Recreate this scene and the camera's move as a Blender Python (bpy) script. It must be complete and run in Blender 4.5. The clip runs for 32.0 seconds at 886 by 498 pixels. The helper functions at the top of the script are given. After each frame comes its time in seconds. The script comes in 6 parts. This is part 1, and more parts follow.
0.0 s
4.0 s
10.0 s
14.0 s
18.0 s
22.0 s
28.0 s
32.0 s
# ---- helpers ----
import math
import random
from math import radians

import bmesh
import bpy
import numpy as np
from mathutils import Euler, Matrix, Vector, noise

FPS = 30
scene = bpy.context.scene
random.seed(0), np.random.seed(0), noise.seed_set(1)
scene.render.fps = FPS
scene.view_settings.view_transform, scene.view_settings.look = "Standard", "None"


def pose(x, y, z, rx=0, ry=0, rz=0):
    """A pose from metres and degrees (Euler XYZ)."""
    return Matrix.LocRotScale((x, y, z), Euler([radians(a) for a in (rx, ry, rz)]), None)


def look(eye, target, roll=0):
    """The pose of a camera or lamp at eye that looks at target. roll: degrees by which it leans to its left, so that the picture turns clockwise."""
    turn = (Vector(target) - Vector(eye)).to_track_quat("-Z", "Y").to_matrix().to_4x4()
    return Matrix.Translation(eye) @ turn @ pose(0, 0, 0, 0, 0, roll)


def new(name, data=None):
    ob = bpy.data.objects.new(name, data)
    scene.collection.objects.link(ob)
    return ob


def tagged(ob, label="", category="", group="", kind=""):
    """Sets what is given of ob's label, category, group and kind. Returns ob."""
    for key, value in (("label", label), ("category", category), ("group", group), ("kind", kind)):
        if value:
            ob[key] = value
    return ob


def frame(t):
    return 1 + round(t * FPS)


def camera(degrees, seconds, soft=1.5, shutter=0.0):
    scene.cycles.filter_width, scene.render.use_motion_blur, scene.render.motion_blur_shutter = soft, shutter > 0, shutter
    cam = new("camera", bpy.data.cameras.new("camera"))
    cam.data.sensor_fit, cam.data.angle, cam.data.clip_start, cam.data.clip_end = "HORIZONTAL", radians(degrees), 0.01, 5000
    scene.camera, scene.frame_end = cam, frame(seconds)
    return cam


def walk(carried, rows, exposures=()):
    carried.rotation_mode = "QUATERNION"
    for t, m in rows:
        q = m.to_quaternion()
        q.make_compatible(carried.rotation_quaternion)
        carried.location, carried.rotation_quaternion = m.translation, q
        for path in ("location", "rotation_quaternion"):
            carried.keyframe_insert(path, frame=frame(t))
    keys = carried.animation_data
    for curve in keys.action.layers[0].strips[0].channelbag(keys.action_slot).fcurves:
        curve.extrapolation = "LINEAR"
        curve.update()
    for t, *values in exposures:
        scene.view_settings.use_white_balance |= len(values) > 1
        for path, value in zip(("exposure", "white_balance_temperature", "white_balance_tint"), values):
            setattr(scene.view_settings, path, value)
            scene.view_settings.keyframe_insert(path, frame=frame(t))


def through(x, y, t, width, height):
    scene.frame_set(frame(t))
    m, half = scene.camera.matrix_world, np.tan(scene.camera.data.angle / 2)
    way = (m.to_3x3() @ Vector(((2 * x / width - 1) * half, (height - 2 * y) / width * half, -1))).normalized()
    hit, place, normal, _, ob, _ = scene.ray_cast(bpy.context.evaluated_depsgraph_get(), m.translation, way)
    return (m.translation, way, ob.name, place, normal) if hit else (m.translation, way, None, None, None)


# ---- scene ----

#####

◆ **YOUR GOAL**: From the listing above, reproduce all the lines exactly.

◆ **FULL OUTPUT**:
Recreate this scene and the camera's move as a Blender Python (bpy) script. It must be complete and run in Blender 4.5. The clip runs for 32.0 seconds at 886 by 498 pixels. The helper functions at the top of the script are given. After each frame comes its time in seconds. The script comes in 6 parts. This is part 1, and more parts follow.
0.0 s
4.0 s
10.0 s
14.0 s
18.0 s
22.0 s
28.0 s
32.0 s
# ---- helpers ----
import math
import random
from math import radians

import bmesh
import bpy
import numpy as np
from mathutils import Euler, Matrix, Vector, noise

FPS = 30
scene = bpy.context.scene
random.seed(0), np.random.seed(0), noise.seed_set(1)
scene.render.fps = FPS
scene.view_settings.view_transform, scene.view_settings.look = "Standard", "None"


def pose(x, y, z, rx=0, ry=0, rz=0):
    """A pose from metres and degrees (Euler XYZ)."""
    return Matrix.LocRotScale((x, y, z), Euler([radians(a) for a in (rx, ry, rz)]), None)


def look(eye, target, roll=0):
    """The pose of a camera or lamp at eye that looks at target. roll: degrees by which it leans to its left, so that the picture turns clockwise."""
    turn = (Vector(target) - Vector(eye)).to_track_quat("-Z", "Y").to_matrix().to_4x4()
    return Matrix.Translation(eye) @ turn @ pose(0, 0, 0, 0, 0, roll)


def new(name, data=None):
    ob = bpy.data.objects.new(name, data)
    scene.collection.objects.link(ob)
    return ob


def tagged(ob, label="", category="", group="", kind=""):
    """Sets what is given of ob's label, category, group and kind. Returns ob."""
    for key, value in (("label", label), ("category", category), ("group", group), ("kind", kind)):
        if value:
            ob[key] = value
    return ob


def frame(t):
    return 1 + round(t * FPS)


def camera(degrees, seconds, soft=1.5, shutter=0.0):
    scene.cycles.filter_width, scene.render.use_motion_blur, scene.render.motion_blur_shutter = soft, shutter > 0, shutter
    cam = new("camera", bpy.data.cameras.new("camera"))
    cam.data.sensor_fit, cam.data.angle, cam.data.clip_start, cam.data.clip_end = "HORIZONTAL", radians(degrees), 0.01, 5000
    scene.camera, scene.frame_end = cam, frame(seconds)
    return cam


def walk(carried, rows, exposures=()):
    carried.rotation_mode = "QUATERNION"
    for t, m in rows:
        q = m.to_quaternion()
        q.make_compatible(carried.rotation_quaternion)
        carried.location, carried.rotation_quaternion = m.translation, q
        for path in ("location", "rotation_quaternion"):
            carried.keyframe_insert(path, frame=frame(t))
    keys = carried.animation_data
    for curve in keys.action.layers[0].strips[0].channelbag(keys.action_slot).fcurves:
        curve.extrapolation = "LINEAR"
        curve.update()
    for t, *values in exposures:
        scene.view_settings.use_white_balance |= len(values) > 1
        for path, value in zip(("exposure", "white_balance_temperature", "white_balance_tint"), values):
            setattr(scene.view_settings, path, value)
            scene.view_settings.keyframe_insert(path, frame=frame(t))


def through(x, y, t, width, height):
    scene.frame_set(frame(t))
    m, half = scene.camera.matrix_world, np.tan(scene.camera.data.angle / 2)
    way = (m.to_3x3() @ Vector(((2 * x / width - 1) * half, (height - 2 * y) / width * half, -1))).normalized()
    hit, place, normal, _, ob, _ = scene.ray_cast(bpy.context.evaluated_depsgraph_get(), m.translation, way)
    return (m.translation, way, ob.name, place, normal) if hit else (m.translation, way, None, None, None)


# ---- scene ----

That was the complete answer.